> [Required task]: Extract, word for word, every line from the one containing "a thing with" through the one containing "carried.keyframe_insert(path, frame=frame(t))", with both end lines kept.

> [Information provided]:
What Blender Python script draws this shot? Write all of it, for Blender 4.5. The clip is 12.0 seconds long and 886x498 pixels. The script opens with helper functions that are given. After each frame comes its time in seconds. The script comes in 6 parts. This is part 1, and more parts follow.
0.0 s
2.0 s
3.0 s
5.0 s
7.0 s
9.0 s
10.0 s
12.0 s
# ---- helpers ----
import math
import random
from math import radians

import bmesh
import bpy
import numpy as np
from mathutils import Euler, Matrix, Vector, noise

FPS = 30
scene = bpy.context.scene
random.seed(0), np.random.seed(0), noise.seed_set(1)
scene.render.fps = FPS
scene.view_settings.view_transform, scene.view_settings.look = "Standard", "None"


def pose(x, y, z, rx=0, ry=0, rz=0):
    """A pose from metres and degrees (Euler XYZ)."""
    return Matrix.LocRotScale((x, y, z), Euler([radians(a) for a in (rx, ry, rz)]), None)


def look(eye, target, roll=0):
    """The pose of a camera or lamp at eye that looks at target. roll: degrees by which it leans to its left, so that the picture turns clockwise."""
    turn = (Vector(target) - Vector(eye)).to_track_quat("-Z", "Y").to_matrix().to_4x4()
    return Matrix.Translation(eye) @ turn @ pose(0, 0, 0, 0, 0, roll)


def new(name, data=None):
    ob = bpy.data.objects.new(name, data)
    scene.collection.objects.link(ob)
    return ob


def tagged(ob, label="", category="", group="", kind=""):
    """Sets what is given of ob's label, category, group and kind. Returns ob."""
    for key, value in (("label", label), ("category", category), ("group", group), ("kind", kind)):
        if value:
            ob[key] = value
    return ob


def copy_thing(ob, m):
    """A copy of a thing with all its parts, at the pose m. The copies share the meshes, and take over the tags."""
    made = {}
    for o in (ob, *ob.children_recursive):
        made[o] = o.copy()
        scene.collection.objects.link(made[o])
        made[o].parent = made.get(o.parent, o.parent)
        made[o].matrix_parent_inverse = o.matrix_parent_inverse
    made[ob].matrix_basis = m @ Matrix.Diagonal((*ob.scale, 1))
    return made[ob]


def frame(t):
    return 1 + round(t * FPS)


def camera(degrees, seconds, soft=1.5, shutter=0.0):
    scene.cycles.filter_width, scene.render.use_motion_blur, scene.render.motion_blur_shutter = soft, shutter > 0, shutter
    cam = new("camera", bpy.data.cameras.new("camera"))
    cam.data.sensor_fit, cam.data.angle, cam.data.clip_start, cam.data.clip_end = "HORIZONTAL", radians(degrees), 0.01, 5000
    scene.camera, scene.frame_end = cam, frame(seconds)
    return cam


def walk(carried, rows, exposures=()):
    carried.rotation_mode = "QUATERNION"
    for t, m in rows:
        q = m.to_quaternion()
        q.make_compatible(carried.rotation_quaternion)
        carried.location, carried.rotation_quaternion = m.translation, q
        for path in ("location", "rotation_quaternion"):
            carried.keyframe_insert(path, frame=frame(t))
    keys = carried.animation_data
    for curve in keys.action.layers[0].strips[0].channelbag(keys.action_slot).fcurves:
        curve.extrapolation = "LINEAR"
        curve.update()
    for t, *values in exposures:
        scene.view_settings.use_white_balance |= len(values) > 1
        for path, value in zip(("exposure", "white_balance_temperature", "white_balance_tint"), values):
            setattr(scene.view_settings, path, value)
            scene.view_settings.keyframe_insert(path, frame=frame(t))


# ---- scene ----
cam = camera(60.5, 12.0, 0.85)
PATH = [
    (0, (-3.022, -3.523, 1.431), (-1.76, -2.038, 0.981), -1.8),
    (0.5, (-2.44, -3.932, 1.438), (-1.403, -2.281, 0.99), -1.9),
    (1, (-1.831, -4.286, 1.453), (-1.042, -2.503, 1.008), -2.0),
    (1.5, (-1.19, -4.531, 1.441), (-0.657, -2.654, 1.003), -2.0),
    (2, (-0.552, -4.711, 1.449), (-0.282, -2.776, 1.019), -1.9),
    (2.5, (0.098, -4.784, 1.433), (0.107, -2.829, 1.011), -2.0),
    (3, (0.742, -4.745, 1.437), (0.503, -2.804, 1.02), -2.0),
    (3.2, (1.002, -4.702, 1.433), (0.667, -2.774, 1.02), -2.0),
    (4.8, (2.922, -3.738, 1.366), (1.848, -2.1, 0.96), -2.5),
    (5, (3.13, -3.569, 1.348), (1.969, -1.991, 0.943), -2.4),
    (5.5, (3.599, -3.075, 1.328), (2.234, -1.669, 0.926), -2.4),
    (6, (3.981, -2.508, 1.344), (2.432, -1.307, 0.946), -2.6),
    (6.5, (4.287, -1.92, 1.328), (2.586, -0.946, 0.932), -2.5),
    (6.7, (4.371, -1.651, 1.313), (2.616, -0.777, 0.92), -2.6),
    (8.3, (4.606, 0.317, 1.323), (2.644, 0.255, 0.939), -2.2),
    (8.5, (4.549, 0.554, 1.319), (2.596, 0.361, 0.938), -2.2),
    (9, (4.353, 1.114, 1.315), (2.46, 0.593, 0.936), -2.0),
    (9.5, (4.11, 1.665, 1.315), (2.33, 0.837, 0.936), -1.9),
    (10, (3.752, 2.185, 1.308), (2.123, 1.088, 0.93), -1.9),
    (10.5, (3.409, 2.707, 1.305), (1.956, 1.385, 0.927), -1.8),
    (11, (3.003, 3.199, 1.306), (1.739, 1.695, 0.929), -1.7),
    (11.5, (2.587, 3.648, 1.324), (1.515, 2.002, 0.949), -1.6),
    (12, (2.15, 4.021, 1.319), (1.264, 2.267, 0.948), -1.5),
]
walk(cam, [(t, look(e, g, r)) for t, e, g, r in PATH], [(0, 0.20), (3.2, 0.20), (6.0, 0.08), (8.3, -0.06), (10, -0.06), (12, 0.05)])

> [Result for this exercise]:
    """A copy of a thing with all its parts, at the pose m. The copies share the meshes, and take over the tags."""
    made = {}
    for o in (ob, *ob.children_recursive):
        made[o] = o.copy()
        scene.collection.objects.link(made[o])
        made[o].parent = made.get(o.parent, o.parent)
        made[o].matrix_parent_inverse = o.matrix_parent_inverse
    made[ob].matrix_basis = m @ Matrix.Diagonal((*ob.scale, 1))
    return made[ob]


def frame(t):
    return 1 + round(t * FPS)


def camera(degrees, seconds, soft=1.5, shutter=0.0):
    scene.cycles.filter_width, scene.render.use_motion_blur, scene.render.motion_blur_shutter = soft, shutter > 0, shutter
    cam = new("camera", bpy.data.cameras.new("camera"))
    cam.data.sensor_fit, cam.data.angle, cam.data.clip_start, cam.data.clip_end = "HORIZONTAL", radians(degrees), 0.01, 5000
    scene.camera, scene.frame_end = cam, frame(seconds)
    return cam


def walk(carried, rows, exposures=()):
    carried.rotation_mode = "QUATERNION"
    for t, m in rows:
        q = m.to_quaternion()
        q.make_compatible(carried.rotation_quaternion)
        carried.location, carried.rotation_quaternion = m.translation, q
        for path in ("location", "rotation_quaternion"):
            carried.keyframe_insert(path, frame=frame(t))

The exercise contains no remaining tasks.